I feel there is a lot of hype around how powerful Tiger Lake (including Xe graphics) is. But so far I've yet to see a review that concludes this. The iGPU is a big improvement, I give Intel the credit here. I am not at all surprised that the thermals and shared resources will hamper performance though. When both CPU and iGPU are under load in games, they generally don't boost as high or even under clock to stay within thermal and power limitations. So it is unlikely to outdo a dedicated GPU solution in most cases.

Watzupken

Quote from: mik on October 03, 2020, 21:53:42
The Zenbook suffers from thermal throttling, PL2 goes down to 18W under sustained load. As a result Xe LP runs at 850 Mhz only which is 50% under Intels nominal specification. At 28W it shouldn't have issues matching or beat MX250/MX350 but needs proper cooling. Many of these thin and light might have troubles with cooling. And furthermore the driver they did use was outdated.
The problem is that poor cooling is not an uncommon problem. Just as you rightly pointed out, slim chassis is going to pose a problem when it comes to cooling. So yes it can perform better with more power, you will need to maintain a high TDP in order to do so. In fact, I don't think 28W is sufficient as well.

DavidC1

This is clickbait from NBC.

I suspect they have to resort to clickbait because the one advantage of their highly detailed articles is that it costs them a lot to maintain. So any ad revenue is necessary.

Look at the Swift 5. It uses the same TDP and it performs 25% better in 3DMark and 35-50% faster in games. That article makes a completely different conclusion, as how the MX350 is not needed and it gives them hope Iris Xe can perform in games as well as it does in 3DMark against the MX350.

Mind you this isn't even full performance. 25W devices like the Surface, XPS, Spectre will do even better.

Spunjji

Let's be honest: is anyone outside of Intel fanboys surprised that they'd drop a massive fart when it comes to drivers?

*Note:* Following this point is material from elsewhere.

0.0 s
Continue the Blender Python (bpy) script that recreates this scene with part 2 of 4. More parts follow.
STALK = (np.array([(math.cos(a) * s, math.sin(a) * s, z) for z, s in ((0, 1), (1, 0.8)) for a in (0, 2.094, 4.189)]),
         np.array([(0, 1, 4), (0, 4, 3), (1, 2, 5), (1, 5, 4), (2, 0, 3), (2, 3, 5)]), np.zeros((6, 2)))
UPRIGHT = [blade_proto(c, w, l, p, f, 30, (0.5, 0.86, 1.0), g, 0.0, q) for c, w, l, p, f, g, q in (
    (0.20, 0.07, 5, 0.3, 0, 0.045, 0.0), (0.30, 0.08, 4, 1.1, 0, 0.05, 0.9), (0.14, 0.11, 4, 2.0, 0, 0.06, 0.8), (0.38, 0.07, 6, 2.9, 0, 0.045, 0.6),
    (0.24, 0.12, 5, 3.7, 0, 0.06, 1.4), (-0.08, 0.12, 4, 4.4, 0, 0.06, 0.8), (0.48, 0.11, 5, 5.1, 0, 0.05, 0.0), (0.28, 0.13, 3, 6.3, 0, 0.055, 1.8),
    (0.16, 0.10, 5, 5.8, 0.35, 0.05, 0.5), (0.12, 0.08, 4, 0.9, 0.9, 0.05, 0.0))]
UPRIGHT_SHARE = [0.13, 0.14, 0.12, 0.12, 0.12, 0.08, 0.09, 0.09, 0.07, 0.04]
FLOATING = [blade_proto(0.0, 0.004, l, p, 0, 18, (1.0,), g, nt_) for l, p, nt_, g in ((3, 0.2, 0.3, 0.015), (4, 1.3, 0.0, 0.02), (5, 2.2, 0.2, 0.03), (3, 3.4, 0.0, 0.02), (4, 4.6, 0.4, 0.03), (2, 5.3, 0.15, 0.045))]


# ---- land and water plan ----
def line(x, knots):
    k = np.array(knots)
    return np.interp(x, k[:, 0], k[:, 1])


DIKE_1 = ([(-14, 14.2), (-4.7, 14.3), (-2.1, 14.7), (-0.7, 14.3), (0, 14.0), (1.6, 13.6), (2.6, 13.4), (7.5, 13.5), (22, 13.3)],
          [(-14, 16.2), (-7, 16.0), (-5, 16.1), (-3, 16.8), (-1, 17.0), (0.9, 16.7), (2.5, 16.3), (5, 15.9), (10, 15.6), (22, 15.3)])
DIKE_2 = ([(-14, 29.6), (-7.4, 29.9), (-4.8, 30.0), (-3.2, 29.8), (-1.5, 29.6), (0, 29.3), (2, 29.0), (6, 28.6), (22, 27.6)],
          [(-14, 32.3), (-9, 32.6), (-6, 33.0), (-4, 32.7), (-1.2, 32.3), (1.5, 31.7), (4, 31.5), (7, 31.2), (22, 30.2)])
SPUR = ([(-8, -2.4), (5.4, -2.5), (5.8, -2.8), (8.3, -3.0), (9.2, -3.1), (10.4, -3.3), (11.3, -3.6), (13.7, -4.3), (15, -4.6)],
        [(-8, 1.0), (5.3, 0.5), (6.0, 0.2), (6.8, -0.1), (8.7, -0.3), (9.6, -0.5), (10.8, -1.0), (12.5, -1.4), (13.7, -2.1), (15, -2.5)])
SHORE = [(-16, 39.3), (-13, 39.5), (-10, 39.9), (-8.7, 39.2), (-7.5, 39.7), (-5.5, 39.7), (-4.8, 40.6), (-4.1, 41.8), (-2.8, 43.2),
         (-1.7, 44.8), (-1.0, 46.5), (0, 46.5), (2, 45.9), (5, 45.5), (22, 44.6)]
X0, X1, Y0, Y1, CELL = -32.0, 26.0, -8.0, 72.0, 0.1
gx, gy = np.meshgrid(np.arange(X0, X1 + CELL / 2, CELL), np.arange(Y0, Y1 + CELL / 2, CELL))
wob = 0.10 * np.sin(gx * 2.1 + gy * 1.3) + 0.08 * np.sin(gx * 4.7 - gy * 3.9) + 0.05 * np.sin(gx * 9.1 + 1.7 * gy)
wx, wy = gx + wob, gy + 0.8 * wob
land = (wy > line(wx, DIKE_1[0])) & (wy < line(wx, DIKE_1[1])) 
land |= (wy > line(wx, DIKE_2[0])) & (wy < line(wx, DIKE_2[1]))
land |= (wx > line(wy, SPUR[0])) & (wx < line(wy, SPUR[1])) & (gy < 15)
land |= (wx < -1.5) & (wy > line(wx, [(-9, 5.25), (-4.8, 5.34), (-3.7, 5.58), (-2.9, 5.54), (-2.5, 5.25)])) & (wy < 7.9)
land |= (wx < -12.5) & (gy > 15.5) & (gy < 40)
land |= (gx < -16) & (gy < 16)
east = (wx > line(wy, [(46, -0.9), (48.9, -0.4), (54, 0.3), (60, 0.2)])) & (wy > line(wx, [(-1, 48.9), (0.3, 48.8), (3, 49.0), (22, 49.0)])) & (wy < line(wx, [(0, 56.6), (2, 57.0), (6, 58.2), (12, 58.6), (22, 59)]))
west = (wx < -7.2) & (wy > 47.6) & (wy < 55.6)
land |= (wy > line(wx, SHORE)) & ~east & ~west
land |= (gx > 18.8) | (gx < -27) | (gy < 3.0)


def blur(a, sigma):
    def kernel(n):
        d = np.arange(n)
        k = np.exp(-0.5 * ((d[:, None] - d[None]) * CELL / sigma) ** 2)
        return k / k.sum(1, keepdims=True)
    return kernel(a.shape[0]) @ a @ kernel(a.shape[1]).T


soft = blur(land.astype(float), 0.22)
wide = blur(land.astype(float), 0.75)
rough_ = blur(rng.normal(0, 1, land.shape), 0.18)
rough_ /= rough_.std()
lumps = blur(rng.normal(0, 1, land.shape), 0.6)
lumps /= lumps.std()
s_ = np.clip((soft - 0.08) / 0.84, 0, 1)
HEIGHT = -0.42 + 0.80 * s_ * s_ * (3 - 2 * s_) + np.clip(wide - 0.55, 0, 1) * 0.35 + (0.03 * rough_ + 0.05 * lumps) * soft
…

They have never, *ever* been able to extract anything like their claimed performance in actual games. Unflattering performance - along with the weird texture issues, pogo frame-rates and compatibility issues - should have been what anyone familiar with their products would be expecting.

vertigo

Quote from: DavidC1 on October 04, 2020, 06:26:03
This is clickbait from NBC.

I suspect they have to resort to clickbait because the one advantage of their highly detailed articles is that it costs them a lot to maintain. So any ad revenue is necessary.

Look at the Swift 5. It uses the same TDP and it performs 25% better in 3DMark and 35-50% faster in games. That article makes a completely different conclusion, as how the MX350 is not needed and it gives them hope Iris Xe can perform in games as well as it does in 3DMark against the MX350.

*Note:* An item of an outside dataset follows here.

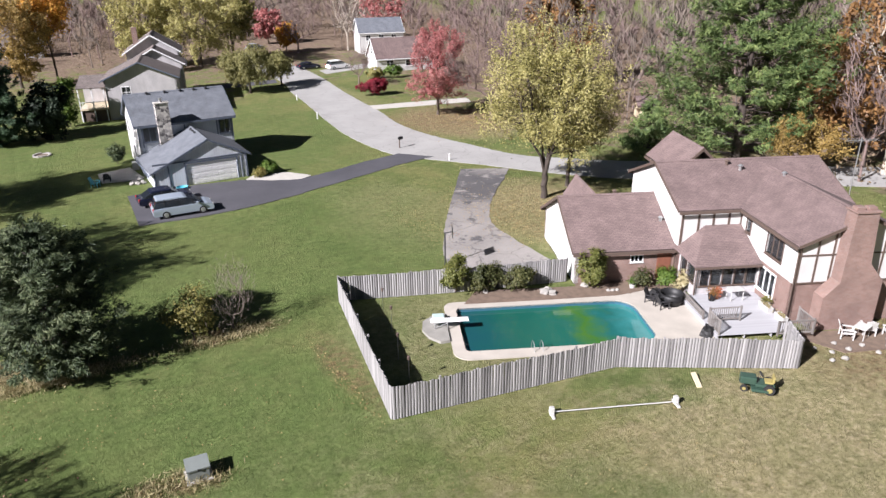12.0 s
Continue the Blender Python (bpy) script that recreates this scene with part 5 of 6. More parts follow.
# ---- pool and its surroundings ----
def rounded(x0, x1, y0, y1, radii, k=6):
    """Corner points of a rectangle with rounded corners, anticlockwise from lower left."""
    pts = []
    for (cx, cy, sx, sy), r, a0 in zip(((x0, y0, 1, 1), (x1, y0, -1, 1), (x1, y1, -1, -1), (x0, y1, 1, -1)), radii, (180, 270, 0, 90)):
        for i in range(k + 1):
            a = radians(a0 + 90 * i / k)
            pts.append((cx + sx * r + r * math.cos(a), cy + sy * r + r * math.sin(a)))
    return pts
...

Mind you this isn't even full performance. 25W devices like the Surface, XPS, Spectre will do even better.

The Swift 5 review and the (limited) gaming benchmarks in it do show that TL can do very well, but this review tests multiple TL laptops and shows that not to be the typical case. What all this says to me is that in order for it to get good performance, the computer design has to be optimal, further evidenced by the fact that in that review, even the Swift 5 is significantly behind the Intel reference computer, which just further proves my earlier concerns about that being the perfect, unrealistic scenario and real life results likely being nowhere near it.

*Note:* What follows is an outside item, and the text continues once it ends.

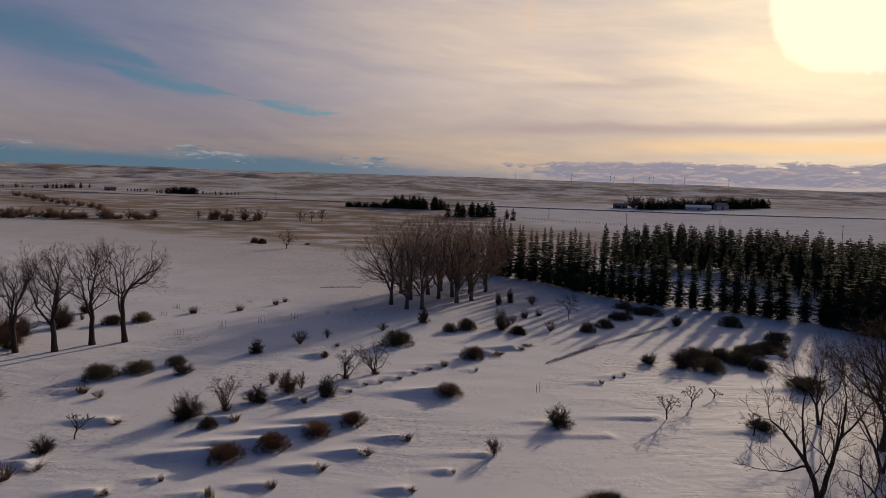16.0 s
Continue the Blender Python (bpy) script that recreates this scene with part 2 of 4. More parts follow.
def plain(name, a, b, scale=8.0, rough=0.8):
    def build(k, bsdf):
        p = k.add("ShaderNodeTexCoord").outputs["Object"]
        n = k.noise(p, scale, 4.0, 0.6)
        k.put(bsdf.inputs["Base Color"], k.mix(k.ramp(n, 0.3, 0.7), a, b))
        bu = k.add("ShaderNodeBump", Height=n, Strength=0.3, Distance=0.02)
        k.t.links.new(bu.outputs[0], bsdf.inputs["Normal"])
    return surface(name, build, rough)


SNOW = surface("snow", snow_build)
BARK_OLD = bark("bark_old", (0.028, 0.022, 0.019), (0.070, 0.054, 0.046))
BARK_GREY = bark("bark_grey", (0.065, 0.052, 0.045), (0.155, 0.125, 0.105))
TWIG_TAN = bark("twig_tan", (0.150, 0.100, 0.074), (0.29, 0.200, 0.145))
TWIG_DARK = bark("twig_dark", (0.032, 0.024, 0.021), (0.080, 0.056, 0.047))
TWIG_BROWN = bark("twig_brown", (0.065, 0.043, 0.033), (0.150, 0.100, 0.075))
SHRUB_GREEN = bark("shrub_green", (0.058, 0.050, 0.033), (0.158, 0.124, 0.080))
SHRUB_RUST = bark("shrub_rust", (0.10, 0.055, 0.038), (0.20, 0.115, 0.075))
NEEDLES = bark("needles", (0.026, 0.035, 0.023), (0.062, 0.072, 0.044), 3.0, 0.1)
NEEDLES_PINE = bark("needles_pine", (0.028, 0.034, 0.021), (0.064, 0.070, 0.040), 3.0, 0.1)
DRY_GRASS = bark("dry_grass", (0.36, 0.24, 0.12), (0.60, 0.42, 0.23))
STAKE = plain("stake_wood", (0.05, 0.035, 0.03), (0.12, 0.08, 0.06))
WALL_RED = plain("barn_red", (0.22, 0.05, 0.04), (0.30, 0.08, 0.06))
WALL_PALE = plain("wall_pale", (0.45, 0.43, 0.40), (0.55, 0.53, 0.50))
ROOF = plain("roof_sheet", (0.16, 0.16, 0.17), (0.24, 0.24, 0.25))
PAINT_WHITE = plain("white_paint", (0.75, 0.75, 0.76), (0.82, 0.82, 0.82))
ASPHALT = plain("asphalt", (0.10, 0.098, 0.10), (0.34, 0.33, 0.33), 0.3)
STONE = plain("stone", (0.10, 0.09, 0.08), (0.20, 0.18, 0.16))


# ---- ground ----
def smooth(v, lo, hi):
    s = np.clip((v - lo) / (hi - lo), 0, 1)
    return s * s * (3 - 2 * s)


WAVES = [(random.uniform(-1, 1), random.uniform(-1, 1), random.uniform(0, 6.28)) for _ in range(14)]


def swell(x, y, size):
    """Soft unevenness, about -1 to 1."""
    s = 0.0
    for i, (a, b, c) in enumerate(WAVES):
        g = (1 + i * 0.35) / size
        s = s + np.sin((x * a + y * b) * g * 3 + c) / (1 + i * 0.35)
    return s / 2.2


DRIFTS = []     # x, y, length, width, height of the tails that the wind has left behind plants


def terrain(x, y, drifts=True):
    x, y = np.asarray(x, float), np.asarray(y, float)
    r = np.hypot(x, y)
    az = np.degrees(np.arctan2(x, y))
    z = 0.10 * swell(x, y, 55) * smooth(r, 5, 30) + 0.035 * swell(x + 300, y * 1.6, 13)
    z = z + 18.5 * smooth(r, 360, 900) + 0.8 * swell(x, y, 500) * smooth(r, 200, 600)
    top = np.interp(az, (-180, -60, -25, 0, 8, 18, 27, 31, 36, 60, 180), (110, 135, 147, 149, 146, 130, 121, 107, 97, 90, 110))
    s = np.clip((r - 1050) / (4300 - 1050), 0, 1)
    rough = np.abs(swell(x * 0.8, y, 900)) * 0.6 + np.abs(swell(x + 900, y * 1.2, 380)) * 0.4
    rough = rough + 0.35 * np.abs(swell(x * 1.3 + 200, y, 170))
    z = z + (top - 19) * s ** 1.05 + 15 * (rough - 0.48) * np.sin(np.pi * np.clip(s / 0.62, 0, 1)) ** 0.8 * (s > 0)
    # a bench with a steep face on the left
    bench = smooth(-az, 2, 12) * smooth(90 + az, 0, 20)
    z = z + bench * 17 * smooth(r + 150 * swell(x, y, 420) + 70 * swell(x + 77, y, 110), 2000, 2220) * (1 - smooth(r, 2500, 4200))
    z = z - smooth(r, 4350, 4900) * 60
    if drifts:
        for dx, dy, ln, wd, ht in DRIFTS:
            u, v = dx + 0.2 * wd - x, (y - dy) + 0.06 * (x - dx)
            near = np.abs(x - dx) < ln + 4
            if not near.any():
                continue
            tail = np.exp(-np.abs(v / np.where(v < 0, 0.42 * wd, 1.5 * wd)) ** 1.7) * smooth(u, -0.1 * wd, 1.3 * wd) * np.clip(1 - u / ln, 0, 1) ** 1.1
            z = z + ht * tail
    return z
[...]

So yes, Tiger Lake appears to have a good bit of potential, but that is far too reliant on the OEM doing a very good design job in order to provide adequate cooling, drivers, etc, and let's face it, that's not very common. Is that Intel's fault? Yes and no. It is because they built a (possibly) good CPU that is too sensitive to the computer it's installed in, whereas AMD clearly did a better job in that respect (based on the average AMD performance being better than the average Intel performance, as the average of multiple units is more important than one cherry-picked one, and you could probably find an excellent Ryzen performer that would match or exceed the TL Swift 5), and because they aren't exercising enough leverage over the OEMs to get them to use their chips in an actually good design.

Granted, Evo is potentially a step in the right direction here, but Intel would rather just "encourage" OEMs in various ways to use their chips over the competition without actually caring about the end result or the consumer experience; all they care about is that their chips are being used/sold, not that they actually perform as they should or do better than an AMD chip. They could easily require OEMs to meet certain performance requirements so any TL-equipped laptop would perform at a similar level as the Swift 5, but they don't, so you end up with a large spread of performance, with most performing significantly worse, dragging down the average and resulting in this article. Whereas AMD, despite OEMs seeming to intentionally try to handicap laptops containing their chips, does much better on average and seems to have less of a performance spread.